The Inland 5 CoP brought together five IPPs and a Community Trust around a shared vision of doing social performance differently. After months of dialogue, deep dives, and trust-building sessions, the group reached a milestone, aligning on a common focus.

They chose education – specifically high school interventions – as their anchor theme. This was a strategic move as practitioners had seen how gaps in secondary education perpetuate cycles of disadvantage, and they wanted their collaboration to target the roots of youth unemployment and inequality.

With this focus, the group selected a DGMT incubated programme – the Public Schools Partnerships (PSP) as their pilot project. While the implementation of the programme is not yet underway, preparations are well advanced. A Memorandum of Understanding (MoU) and a complementary Service Level Agreement (SLA) are in the final stages of development – critical steps towards ensuring collective accountability, shared governance, and clarity on roles and resources.

Building Trust, Despite the Odds

Of course, the journey has not been without challenges. Social performance practitioners were already stretched thin, managing community grievances, compliance demands, and at times even protest action. Aligning five IPPs and a community trust meant navigating different procurement systems, approval timelines, and financial realities.

Legal reviews and budget constraints often slowed progress, while governance issues further complicated decision-making. Yet through it all, the CoP continues to find ways to adapt, hosting in-person strategy sessions, online deep dives, leaning on one-on-one check-ins, and creating a space for honest reflection.
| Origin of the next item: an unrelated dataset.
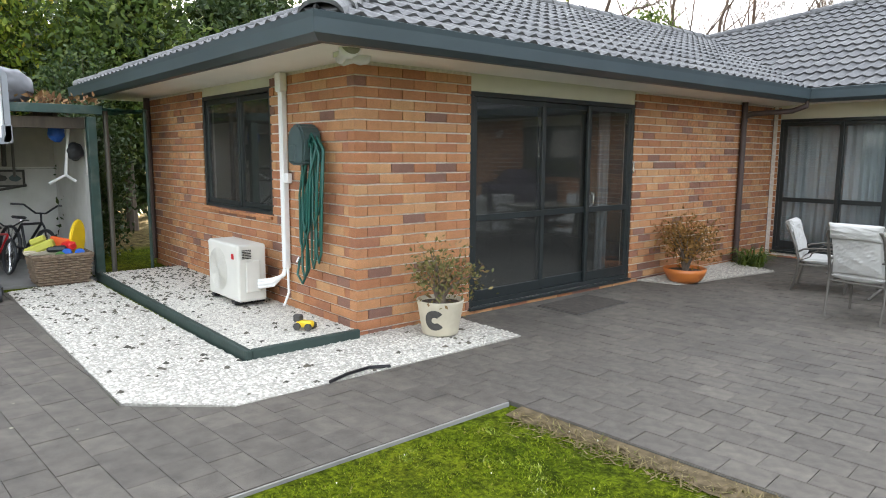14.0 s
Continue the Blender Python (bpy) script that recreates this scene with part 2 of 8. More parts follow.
def leaf_mat(name, cols, rough=0.55, trans=0.25, spec=0.22):
    m = bpy.data.materials.new(name)
    m.use_nodes = True
    nt = m.node_tree
    n, l = nt.nodes.new, nt.links.new
    b = nt.nodes["Principled BSDF"]
    b.inputs["Roughness"].default_value = rough
    b.inputs["Specular IOR Level"].default_value = spec
    r = n("ShaderNodeValToRGB")
    els = r.color_ramp.elements
    els[0].position, els[0].color = cols[0][0], (*cols[0][1], 1)
    els[1].position, els[1].color = cols[-1][0], (*cols[-1][1], 1)
    for p, c in cols[1:-1]:
        els.new(p).color = (*c, 1)
    l(n("ShaderNodeNewGeometry").outputs["Random Per Island"], r.inputs[0])
    l(r.outputs[0], b.inputs["Base Color"])
    t = n("ShaderNodeBsdfTranslucent")
    l(r.outputs[0], t.inputs[0])
    mx = n("ShaderNodeMixShader")
    mx.inputs[0].default_value = trans
    l(b.outputs[0], mx.inputs[1]), l(t.outputs[0], mx.inputs[2])
    l(mx.outputs[0], nt.nodes["Material Output"].inputs[0])
    return m


BRICK = [(0.0, (0.41, 0.165, 0.075)), (0.25, (0.47, 0.205, 0.090)), (0.5, (0.52, 0.250, 0.112)), (0.68, (0.60, 0.330, 0.155)), (0.82, (0.43, 0.170, 0.078)),
         (0.91, (0.35, 0.150, 0.085)), (0.95, (0.23, 0.115, 0.082)), (1.0, (0.27, 0.135, 0.092))]
M = {}
M["brick"] = ramp_mat("brick", BRICK, "rnd", 0.85, 0.34, 24, 0.7, 120, wear=0.14, wscale=3.0)
M["brick_rest"] = ramp_mat("brick_rest", BRICK, "island", 0.85, 0.34, 24, 0.7, 120, wear=0.14, wscale=3.0)
M["mortar"] = mat("mortar", (0.76, 0.71, 0.63), 0.95, var=0.25, scale=30, bump=0.5, bscale=200)
PAVE = [(0.0, (0.096, 0.083, 0.070)), (0.35, (0.112, 0.098, 0.082)), (0.6, (0.104, 0.091, 0.077)), (0.85, (0.128, 0.112, 0.094)), (1.0, (0.100, 0.087, 0.073))]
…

The real glue holding the CoP together has been relational infrastructure – a commitment to trust, empathy, and collaboration. At the same time, INSPIRE has continually worked behind the scenes to ensure that, through the most difficult periods, the CoP holds together. We have worked tirelessly to ensure that the magic of the Inland 5 CoP did not fizzle away, but instead became deeper and more remarkable.

Shifting the Sector

One of the most significant breakthroughs was engaging with the IPP Office, a critical player in the Renewable Energy Independent Power Producer Procurement Programme (REIPPPP). Their presence at the March 2025 strategy session signalled growing recognition of the CoP as a credible model for collaborative action.

The Inland 5 has not just been a project, but a step towards showing what is possible. Even within a highly regulated and competitive sector, it points to the potential for IPPs to look beyond individual interests and work together toward something collectively meaningful. We aspire to continue building on this spirit of collaboration, despite the challenges of such a demanding environment.

Lessons and the Road Ahead

From this year-long journey, several lessons stand out:

  • Trust takes time and must be nurtured consistently.
  • Collaboration requires more than shared documents; it needs shared purpose and shared time.
  • Long-term funding models are essential if such initiatives are to move beyond pilots and create lasting change.
  • Policy alignment is critical: the CoP must continue to engage national structures like the Presidential Climate Commission and JET-P to embed collaborative approaches in the just transition agenda.

Perhaps most importantly, this experience has shown that cross-IPP collaboration is not only possible—it is powerful. By working together, practitioners are continuing to develop a blueprint that others in the renewable energy sector can learn from and replicate.

A Collective Win

Having reached a year of the CoP, there is much to celebrate. What began as an experiment has grown into a living model of how South Africa’s renewable energy sector can reimagine social performance — learning from the vision, process, and outcomes.

It is a story of persistence, courage, and above all, collaboration. The Inland 5 CoP has laid a foundation that, with the right support, could transform not only the communities it serves but the way development partnerships are done in this sector.

The just energy transition is about more than clean power—it is about justice, inclusion, and shared prosperity. Through the Inland 5 CoP, we have only glimpsed what that future might hold, and we aspire to play a part in making it a reality.